[Begin DATA PROVIDED]
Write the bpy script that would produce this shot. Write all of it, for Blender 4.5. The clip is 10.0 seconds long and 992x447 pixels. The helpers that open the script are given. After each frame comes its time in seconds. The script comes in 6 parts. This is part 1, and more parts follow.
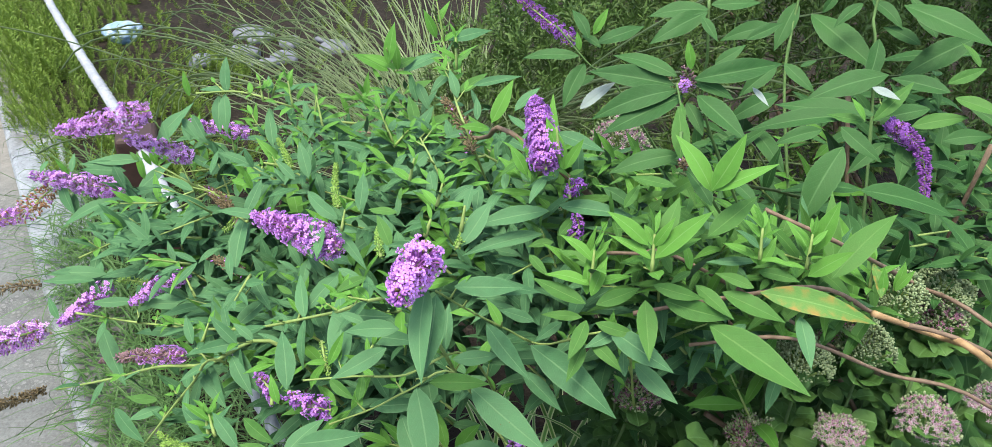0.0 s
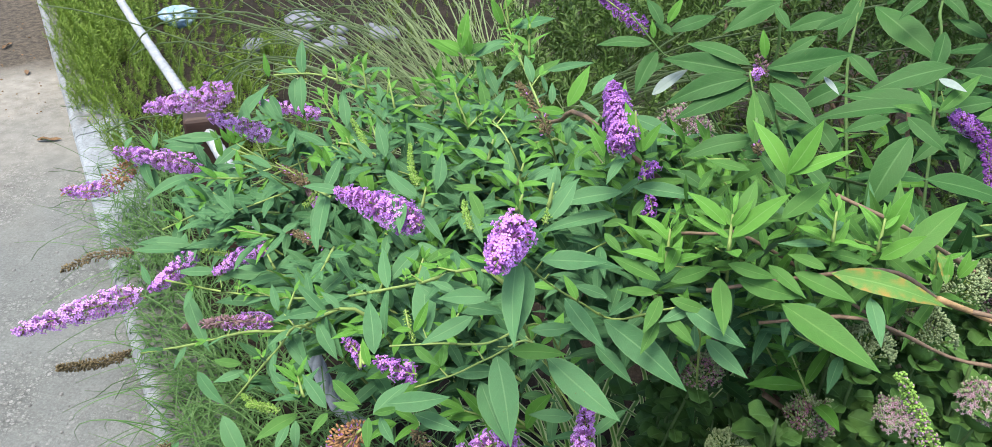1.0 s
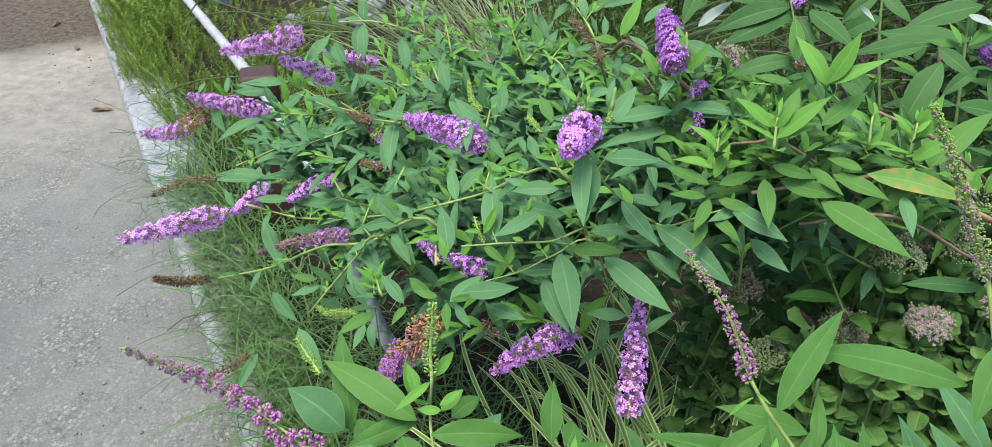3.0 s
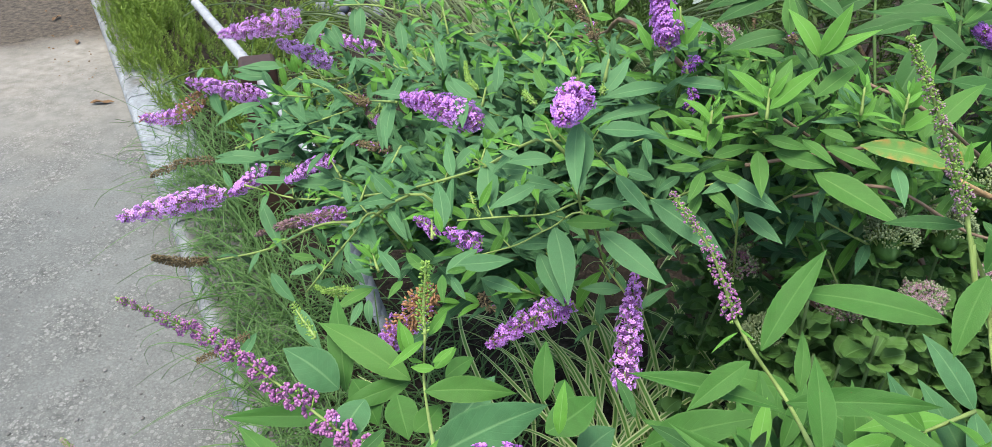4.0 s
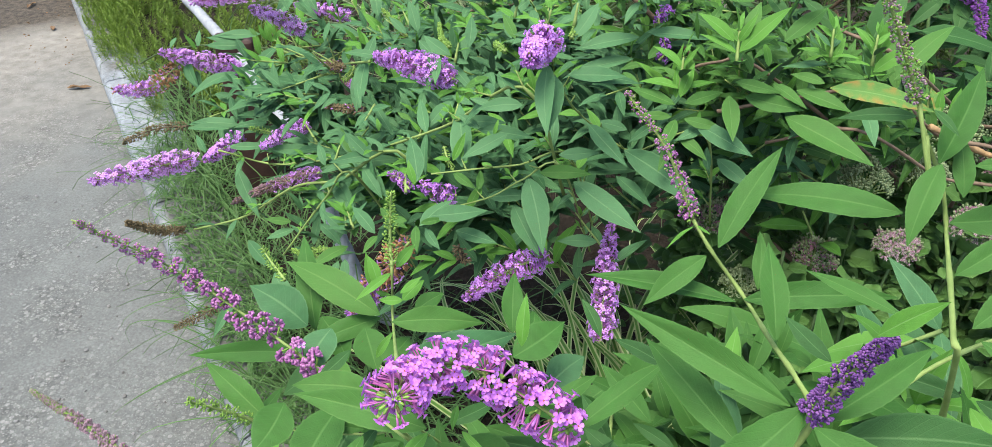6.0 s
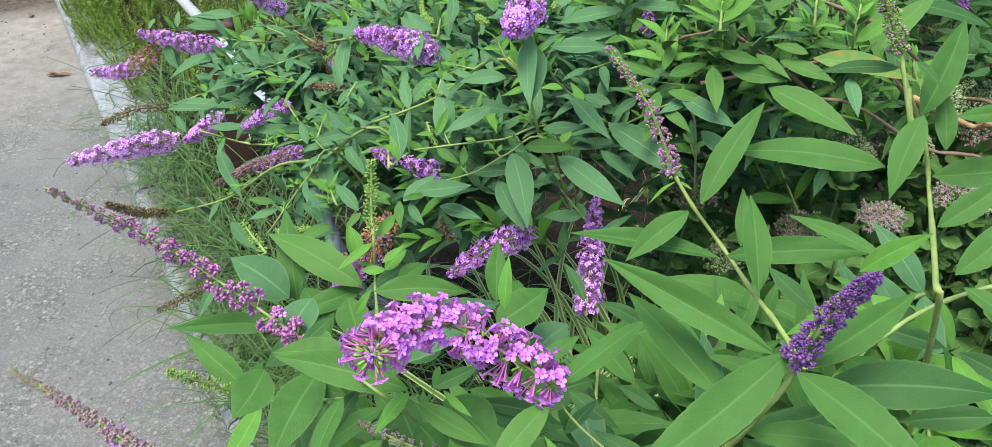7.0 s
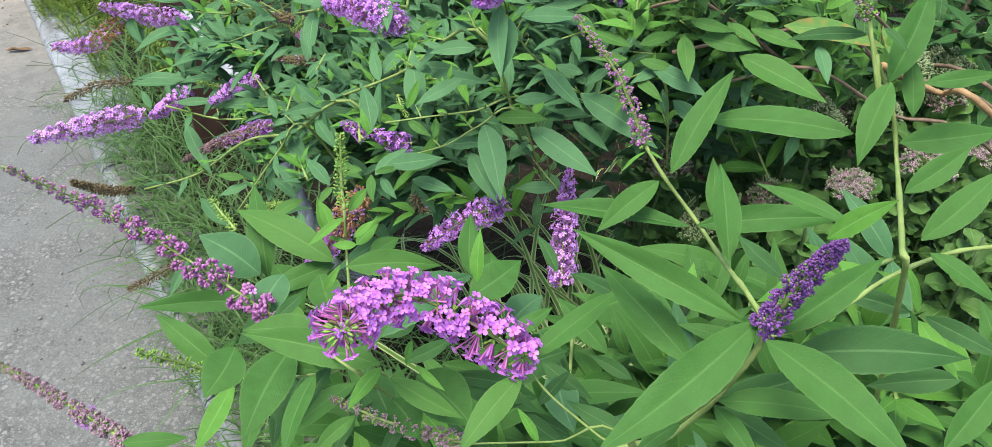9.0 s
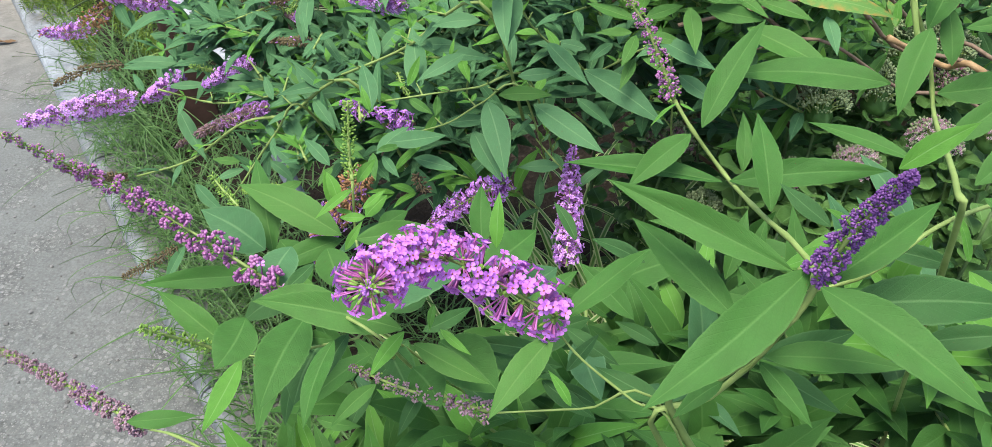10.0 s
[End DATA PROVIDED]
DO THIS =
Write out the listing above exactly as it stands, pictures excluded.

FINISHED TASK =
Write the bpy script that would produce this shot. Write all of it, for Blender 4.5. The clip is 10.0 seconds long and 992x447 pixels. The helpers that open the script are given. After each frame comes its time in seconds. The script comes in 6 parts. This is part 1, and more parts follow.
0.0 s
1.0 s
3.0 s
4.0 s
6.0 s
7.0 s
9.0 s
10.0 s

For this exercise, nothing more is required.